Copy the lines that follow, keeping every character the same.

----

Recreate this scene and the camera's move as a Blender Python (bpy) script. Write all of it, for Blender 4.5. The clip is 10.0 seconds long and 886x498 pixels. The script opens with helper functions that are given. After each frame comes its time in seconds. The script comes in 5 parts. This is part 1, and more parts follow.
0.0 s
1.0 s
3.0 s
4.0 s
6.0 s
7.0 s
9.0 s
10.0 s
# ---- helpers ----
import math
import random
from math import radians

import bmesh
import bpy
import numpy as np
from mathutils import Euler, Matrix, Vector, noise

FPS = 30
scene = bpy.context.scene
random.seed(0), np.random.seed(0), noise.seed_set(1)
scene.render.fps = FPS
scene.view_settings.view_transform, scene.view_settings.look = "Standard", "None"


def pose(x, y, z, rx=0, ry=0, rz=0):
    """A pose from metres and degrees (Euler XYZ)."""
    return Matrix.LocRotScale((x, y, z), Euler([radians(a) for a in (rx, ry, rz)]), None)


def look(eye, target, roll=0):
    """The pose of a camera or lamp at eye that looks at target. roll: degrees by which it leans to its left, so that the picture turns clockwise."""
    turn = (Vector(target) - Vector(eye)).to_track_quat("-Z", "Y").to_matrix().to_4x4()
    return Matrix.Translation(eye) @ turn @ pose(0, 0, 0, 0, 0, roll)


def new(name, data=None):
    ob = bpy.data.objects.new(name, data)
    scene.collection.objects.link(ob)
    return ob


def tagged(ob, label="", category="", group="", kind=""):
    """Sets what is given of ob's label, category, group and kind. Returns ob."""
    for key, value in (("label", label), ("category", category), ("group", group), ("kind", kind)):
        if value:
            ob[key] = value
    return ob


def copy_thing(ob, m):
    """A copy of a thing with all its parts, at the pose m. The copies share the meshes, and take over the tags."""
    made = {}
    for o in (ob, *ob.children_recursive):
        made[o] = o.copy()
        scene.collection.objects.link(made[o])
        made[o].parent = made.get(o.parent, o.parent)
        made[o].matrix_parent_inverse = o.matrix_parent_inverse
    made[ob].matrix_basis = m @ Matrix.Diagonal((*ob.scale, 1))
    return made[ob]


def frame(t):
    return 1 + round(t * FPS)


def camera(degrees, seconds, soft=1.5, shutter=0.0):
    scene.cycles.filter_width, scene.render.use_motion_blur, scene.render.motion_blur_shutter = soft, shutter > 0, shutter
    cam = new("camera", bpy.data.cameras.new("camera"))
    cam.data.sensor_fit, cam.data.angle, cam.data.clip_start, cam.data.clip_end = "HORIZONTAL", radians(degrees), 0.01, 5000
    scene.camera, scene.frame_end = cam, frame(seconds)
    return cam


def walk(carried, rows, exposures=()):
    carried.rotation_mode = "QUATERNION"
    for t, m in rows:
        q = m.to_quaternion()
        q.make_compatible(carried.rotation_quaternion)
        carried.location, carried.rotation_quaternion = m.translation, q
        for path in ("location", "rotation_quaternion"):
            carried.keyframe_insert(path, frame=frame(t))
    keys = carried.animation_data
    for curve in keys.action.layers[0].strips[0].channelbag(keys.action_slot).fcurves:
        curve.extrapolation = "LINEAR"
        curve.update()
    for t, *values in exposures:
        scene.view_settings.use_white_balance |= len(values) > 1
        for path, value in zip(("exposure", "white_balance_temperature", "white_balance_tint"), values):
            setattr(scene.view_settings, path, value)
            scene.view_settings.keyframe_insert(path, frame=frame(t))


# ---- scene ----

----

Full response -
Recreate this scene and the camera's move as a Blender Python (bpy) script. Write all of it, for Blender 4.5. The clip is 10.0 seconds long and 886x498 pixels. The script opens with helper functions that are given. After each frame comes its time in seconds. The script comes in 5 parts. This is part 1, and more parts follow.
0.0 s
1.0 s
3.0 s
4.0 s
6.0 s
7.0 s
9.0 s
10.0 s
# ---- helpers ----
import math
import random
from math import radians

import bmesh
import bpy
import numpy as np
from mathutils import Euler, Matrix, Vector, noise

FPS = 30
scene = bpy.context.scene
random.seed(0), np.random.seed(0), noise.seed_set(1)
scene.render.fps = FPS
scene.view_settings.view_transform, scene.view_settings.look = "Standard", "None"


def pose(x, y, z, rx=0, ry=0, rz=0):
    """A pose from metres and degrees (Euler XYZ)."""
    return Matrix.LocRotScale((x, y, z), Euler([radians(a) for a in (rx, ry, rz)]), None)


def look(eye, target, roll=0):
    """The pose of a camera or lamp at eye that looks at target. roll: degrees by which it leans to its left, so that the picture turns clockwise."""
    turn = (Vector(target) - Vector(eye)).to_track_quat("-Z", "Y").to_matrix().to_4x4()
    return Matrix.Translation(eye) @ turn @ pose(0, 0, 0, 0, 0, roll)


def new(name, data=None):
    ob = bpy.data.objects.new(name, data)
    scene.collection.objects.link(ob)
    return ob


def tagged(ob, label="", category="", group="", kind=""):
    """Sets what is given of ob's label, category, group and kind. Returns ob."""
    for key, value in (("label", label), ("category", category), ("group", group), ("kind", kind)):
        if value:
            ob[key] = value
    return ob


def copy_thing(ob, m):
    """A copy of a thing with all its parts, at the pose m. The copies share the meshes, and take over the tags."""
    made = {}
    for o in (ob, *ob.children_recursive):
        made[o] = o.copy()
        scene.collection.objects.link(made[o])
        made[o].parent = made.get(o.parent, o.parent)
        made[o].matrix_parent_inverse = o.matrix_parent_inverse
    made[ob].matrix_basis = m @ Matrix.Diagonal((*ob.scale, 1))
    return made[ob]


def frame(t):
    return 1 + round(t * FPS)


def camera(degrees, seconds, soft=1.5, shutter=0.0):
    scene.cycles.filter_width, scene.render.use_motion_blur, scene.render.motion_blur_shutter = soft, shutter > 0, shutter
    cam = new("camera", bpy.data.cameras.new("camera"))
    cam.data.sensor_fit, cam.data.angle, cam.data.clip_start, cam.data.clip_end = "HORIZONTAL", radians(degrees), 0.01, 5000
    scene.camera, scene.frame_end = cam, frame(seconds)
    return cam


def walk(carried, rows, exposures=()):
    carried.rotation_mode = "QUATERNION"
    for t, m in rows:
        q = m.to_quaternion()
        q.make_compatible(carried.rotation_quaternion)
        carried.location, carried.rotation_quaternion = m.translation, q
        for path in ("location", "rotation_quaternion"):
            carried.keyframe_insert(path, frame=frame(t))
    keys = carried.animation_data
    for curve in keys.action.layers[0].strips[0].channelbag(keys.action_slot).fcurves:
        curve.extrapolation = "LINEAR"
        curve.update()
    for t, *values in exposures:
        scene.view_settings.use_white_balance |= len(values) > 1
        for path, value in zip(("exposure", "white_balance_temperature", "white_balance_tint"), values):
            setattr(scene.view_settings, path, value)
            scene.view_settings.keyframe_insert(path, frame=frame(t))


# ---- scene ----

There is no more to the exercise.